Diese Situation sowie die Sorge um die Gesundheit ihrer Mitbürger und das Interesse, die Verbreitung des Coronavirus mit allen Mitteln zu verhindern, hat die beiden Politikerinnen bewogen, sich an die Ministerin für Gesundheit, Soziales und Gleichstellung zu wenden.
Darin heißt es u.a.: "Ab sofort sollen Menschen mit Krankheitssymptomen und Personen, die nachweislich Kontakt zu Infizierten hatten, sich bei ihrem Hausarzt oder - mit entsprechender Überweisung - in einer sogenannten Infektionspraxis melden, um dort einen Corona-Test durchführen zu lassen.
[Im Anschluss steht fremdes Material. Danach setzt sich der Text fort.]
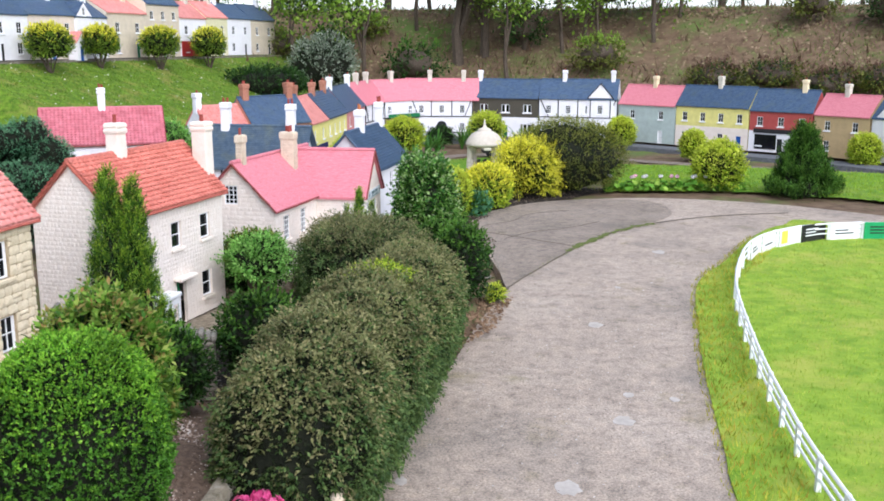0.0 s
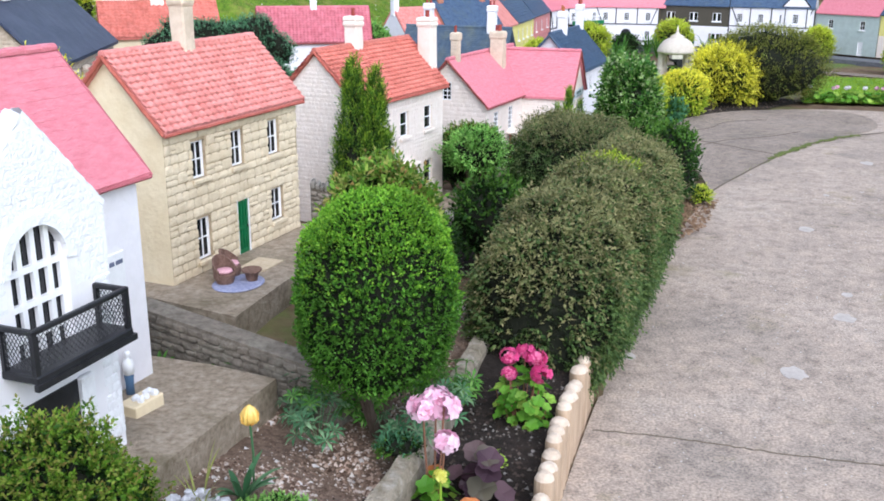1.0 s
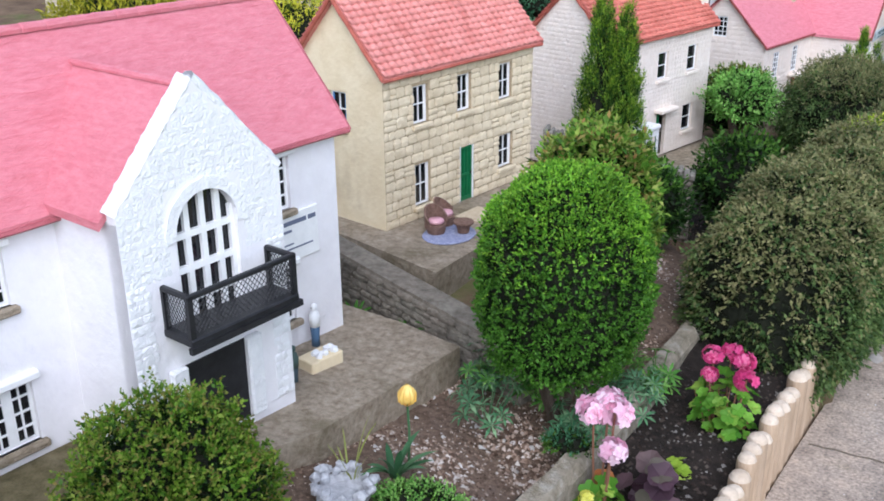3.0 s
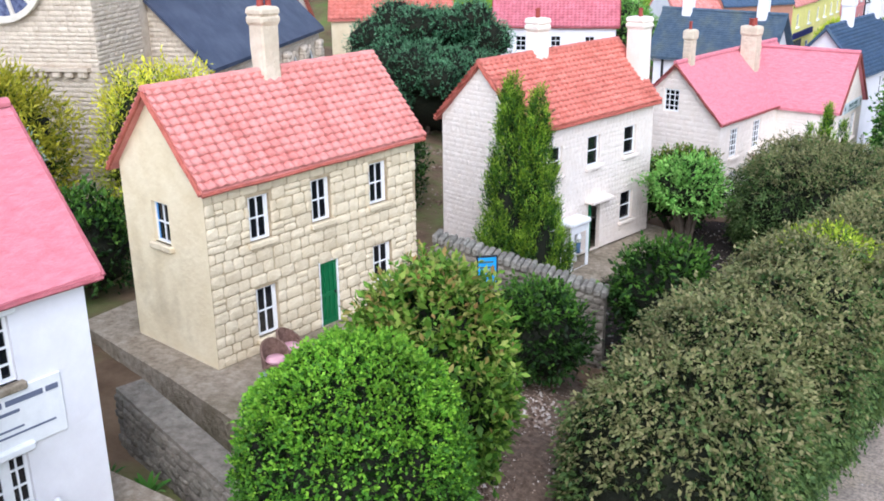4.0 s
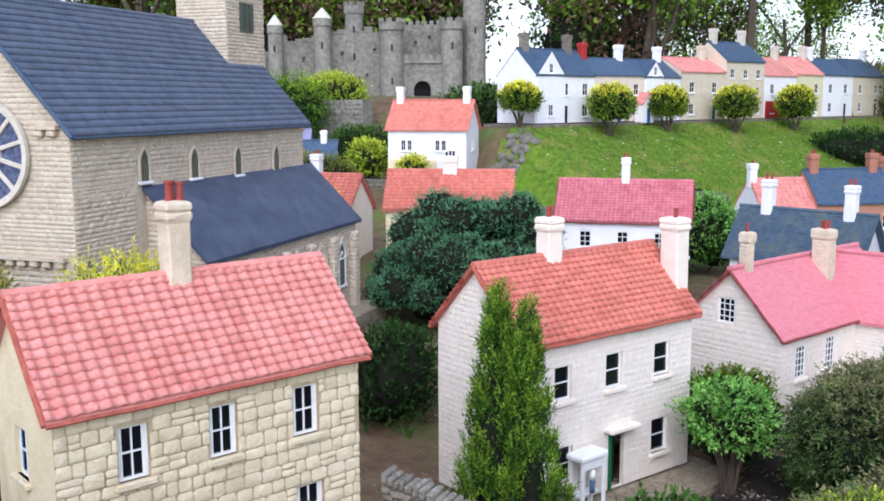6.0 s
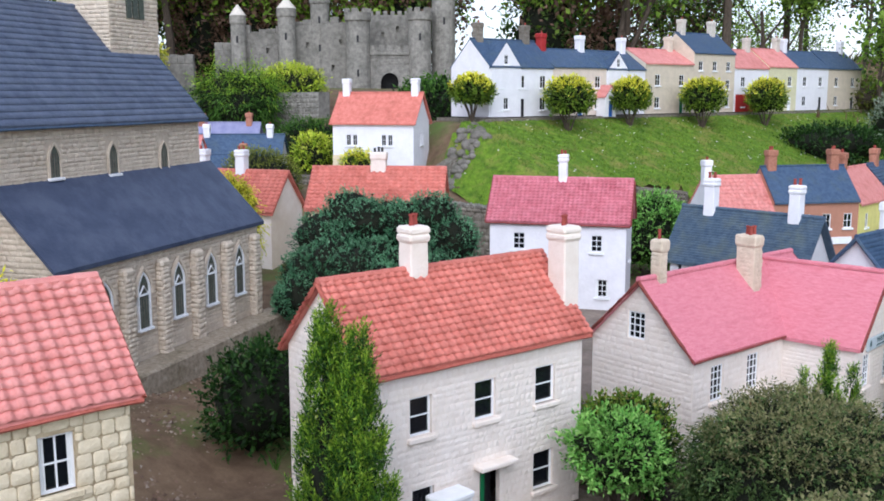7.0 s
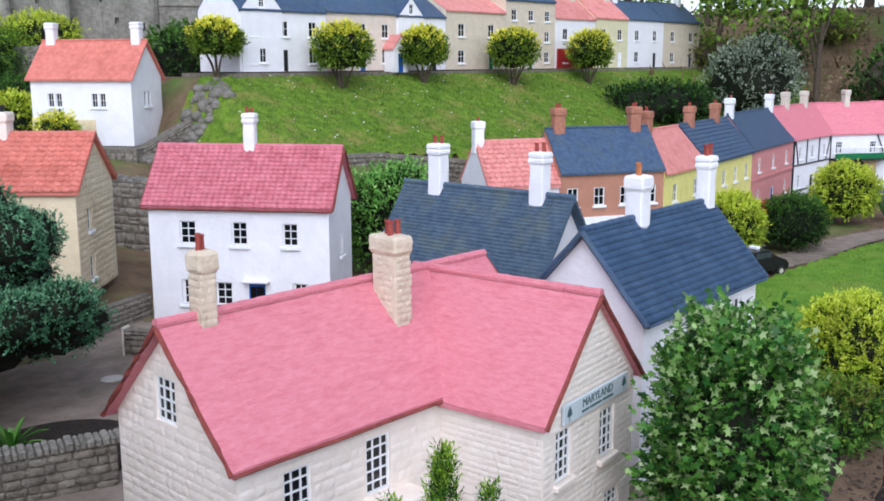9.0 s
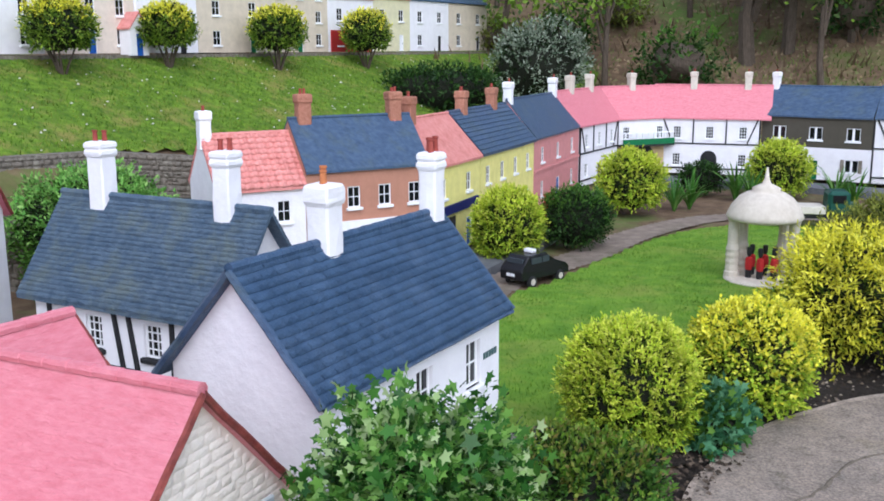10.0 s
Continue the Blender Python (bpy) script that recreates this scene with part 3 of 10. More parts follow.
def door(parent, at_m, w, h, material, panels=2, frame_mat=None, glazed=False):
    holes = []
    for i in range(panels):
        x0 = -w / 2 + 0.012 + i * (w - 0.024) / panels
        x1 = x0 + (w - 0.024) / panels - 0.005
        holes += [(x0, x1, h * 0.08, h * 0.44), (x0, x1, h * 0.50, h * 0.92)]
    bm = panel(-w / 2 + 0.004, w / 2 - 0.004, 0.0, h - 0.004, holes, lambda u, dd, z: Vector((u, 0.004 + dd, z)), 0.004)
    bm.transform(at_m)
    d = part("door", bm, material, parent)
    bm = bmesh.new()
    add_box(bm, -w / 2 + 0.004, w / 2 - 0.004, 0.0085, 0.012, 0.0, h - 0.004)
    bm.transform(at_m)
    part("door_panel", bm, material, d)
    bm = panel(-w / 2, w / 2, 0, h, [(-w / 2 + 0.005, w / 2 - 0.005, -0.001, h - 0.005)], lambda u, dd, z: Vector((u, dd - 0.001, z)), 0.012)
    bm.transform(at_m)
    part("door_frame", bm, frame_mat or FRAME, d)
    if glazed:
        bm = bmesh.new()
        add_box(bm, -w / 2 + 0.012, w / 2 - 0.012, 0.004, 0.0065, h * 0.5, h * 0.9)
        bm.transform(at_m)
        part("pane", bm, GLASS, d)
    bm = bmesh.new()
    add_box(bm, w * 0.30, w * 0.36, -0.001, 0.004, h * 0.46, h * 0.5)
    bm.transform(at_m)
    part("handle", bm, BLACK, d)
    return d


def chimney(parent, x, y, zb, zt, w, d, material, pots=2, pot_mat=None, bands=2, pot_h=0.045, rough_stones=None):
    """A hand-made stack: a lumpy shaft with a swollen, softly grooved head and thin pots."""
    bm = bmesh.new()
    rnd = random.Random(int(x * 999 + zt * 777))
    e = 0.0065
    shaft = zt - 0.058
    prof = [(0.002, zb)] + [(rnd.uniform(-0.0008, 0.0012), zb + (shaft - zb) * k / 4) for k in range(1, 5)]
    prof += [(e * 0.55, zt - 0.052), (e, zt - 0.045), (e * 0.95, zt - 0.034)]
    if bands > 1:
        prof += [(e * 0.45, zt - 0.029), (e * 0.5, zt - 0.026)]
    prof += [(e, zt - 0.020), (e * 0.9, zt - 0.009), (e * 0.2, zt - 0.002), (-w * 0.22, zt + 0.001)]
    last = None
    lean = (rnd.uniform(-1, 1) * 0.003, rnd.uniform(-1, 1) * 0.003)
    for k, z in prof:
        hx, hy = w / 2 + k, d / 2 + k
        f = (z - zb) / max(1e-6, zt - zb)
        loop = []
        c = 0.0055
        for a, b in ((hx, hy - c), (hx - c, hy), (0, hy + 0.001), (c - hx, hy), (-hx, hy - c), (-hx - 0.001, 0), (-hx, c - hy), (c - hx, -hy), (0, -hy - 0.001), (hx - c, -hy), (hx, c - hy), (hx + 0.001, 0)):
            loop.append(bm.verts.new((x + lean[0] * f + a + rnd.uniform(-1, 1) * 0.0012, y + lean[1] * f + b + rnd.uniform(-1, 1) * 0.0012, z + rnd.uniform(-1, 1) * 0.0012)))
        if last:
            for i in range(12):
                bm.faces.new((last[i], last[(i + 1) % 12], loop[(i + 1) % 12], loop[i]))
        last = loop
    bm.faces.new(last)
    c = part("chimney", bm, material, parent)
    for i in range(pots):
        bm = bmesh.new()
        px = x + (i - (pots - 1) / 2) * (w * 0.72 / max(1, pots)) + rnd.uniform(-1, 1) * 0.001
        py = y + (d * 0.14 if i % 2 else -d * 0.1)
        r = min(0.0095, w * 0.15)
        ph = pot_h * rnd.uniform(0.85, 1.1)
        add_rings(bm, [(r * 1.15, zt - 0.004), (r * 0.95, zt + ph * 0.3), (r * 0.88, zt + ph * 0.82), (r * 1.12, zt + ph * 0.88), (r * 1.08, zt + ph), (r * 0.7, zt + ph), (r * 0.65, zt + ph * 0.6)], 10, False, px, py)
        part("chimney_pot", bm, pot_mat or POT, c, smooth=False)
    if rough_stones:
        for fm in (pose(x, y - d / 2 - 0.001, 0), pose(x + w / 2 + 0.001, y, 0, 0, 0, 90), pose(x - w / 2 - 0.001, y, 0, 0, 0, -90)):
            stones(c, rough_stones, -w / 2, w / 2, zb, zt - 0.06, [], fm, 0.02, (0.02, 0.04), 0.004, 0, name="chimney_stone")
    return c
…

Diese Vorgehensweise steht in krassem Widerspruch zu allen Maßnahmen, die darauf ausgerichtet sind, Infektionen möglichst schnell nachzuweisen, um zu verhindern, dass unbemerkt andere angesteckt und so neue Infektionsketten ausgelöst werden. Diese verantwortungslose Entscheidung ist nicht hinnehmbar. Zentraler Punkt bei allen Maßnahmen zur Bekämpfung und Eindämmung der Corona-Pandemie ist es, die Situation vor Ort so schnell wie möglich in den Griff zu bekommen. Dem wird die Entscheidung der KVN in keiner Weise gerecht.
Und haben wir nicht sogar gelernt, dass andere Patienten aus Sorge, sich in der Praxis mit dem Virus zu infizieren, selbst in gesundheitlich kritischen Situationen auf notwendige Arztbesuche verzichten?
Es reicht nicht, die Bevölkerung immer wieder daran zu erinnern, die Hygiene- und Abstandregeln sowie die Pflicht zur Mund-Nasen-Bedeckung weiter zu befolgen. Es muss von der Politik in Hannover mehr geschehen." Die KVN hat auf die Vorwürfe reagiert und angekündigt, in kürze landesweit wieder elf Testzentren für Urlaubsrückkehrer einzurichten.